Giulio Cesare

21295_10151596183458679_156535894_nThe  MET HD performance of Handel’s Giulio Cesare written in on our calendars for yesterday afternoon.
We have enjoyed many of the high-definition live simulcasts from the Metropolitan Opera stage.  Amazing music, plus wonderful camera close-ups and glimpses of back-stage transformations.  Real opera… affordably priced… a fifteen minute drive away. What’s to lose except a glorious June day? But after we checked the reviews, we decided not to go. 4 1/2 hours, plus that “lost time” in transportation, getting tickets, waiting for it to start… And the staging!

My husband loathes what he describes as “gimmicky” attempts to reinterpret or modernize the “classics”.  I argue back that a really good plot and interesting characters can override one’s preconceptions and that even jarring anachronisms can be ignored if the whole thing “works”.  Then I bring up Romeo and Juliet and West Side Story. He will concede that some may consider this the exception that proves the rule… but that I can’t win an argument this important based on one dated and obvious example.

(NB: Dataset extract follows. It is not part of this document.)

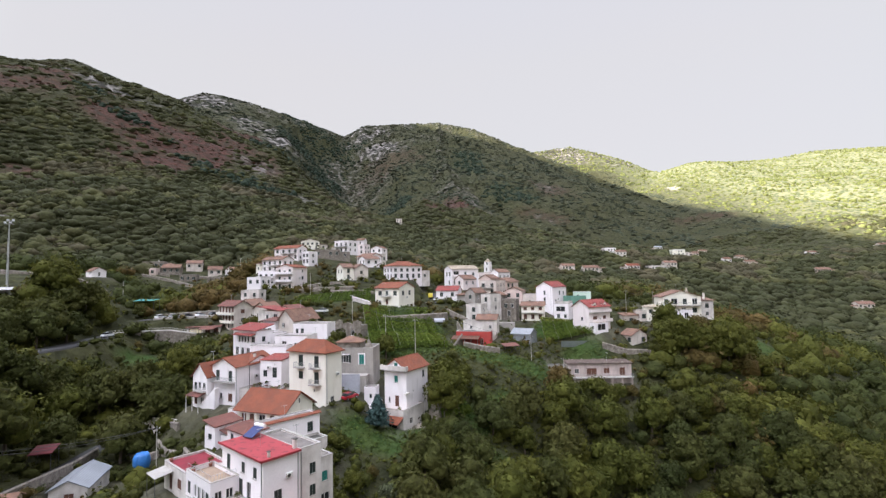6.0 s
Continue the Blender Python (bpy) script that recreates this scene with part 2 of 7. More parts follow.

Review: Handel in Bollywood comes to the Met

The British in Egypt: McVicar’s Giulio Cesare triumphs at the Met

Flapper Cleopatra Woos Julius in Sexy Black Dress

At the Stratford Festival, a friend recently saw Mary Stuart by Friedrich Schiller “in a new version by Peter Oswald”.  A week later she was still annoyed and upset about the way the second act distorted and ignored the integrity of the original. Yet it received wonderful reviews.  ” You might think you know the story of Mary, Queen of Scots and her struggle for the throne of England with Elizabeth I, but in Peter Oswald’s brilliant adaptation, it all acquires new meaning.”  Maybe it is a contemporary disadvantage to know the original too well!

Later in the month we will be going to Stratford to see Measure for Measure.  Should I take the time to reread Shakespeare’s original before I go… will having that fresh in mind add to or detract from my experience of the stage production?

The Metropolitan Opera and the Stratford Festival are the best of the best… and they perform the classics as no one else even attempts.  Should we applaud or regret their attempts to modernize and re-interpret our favourites, to attempt to make them more amusing, interesting, or relevant to audiences who do not know or do not care for the originals?

And what would happen if they don’t?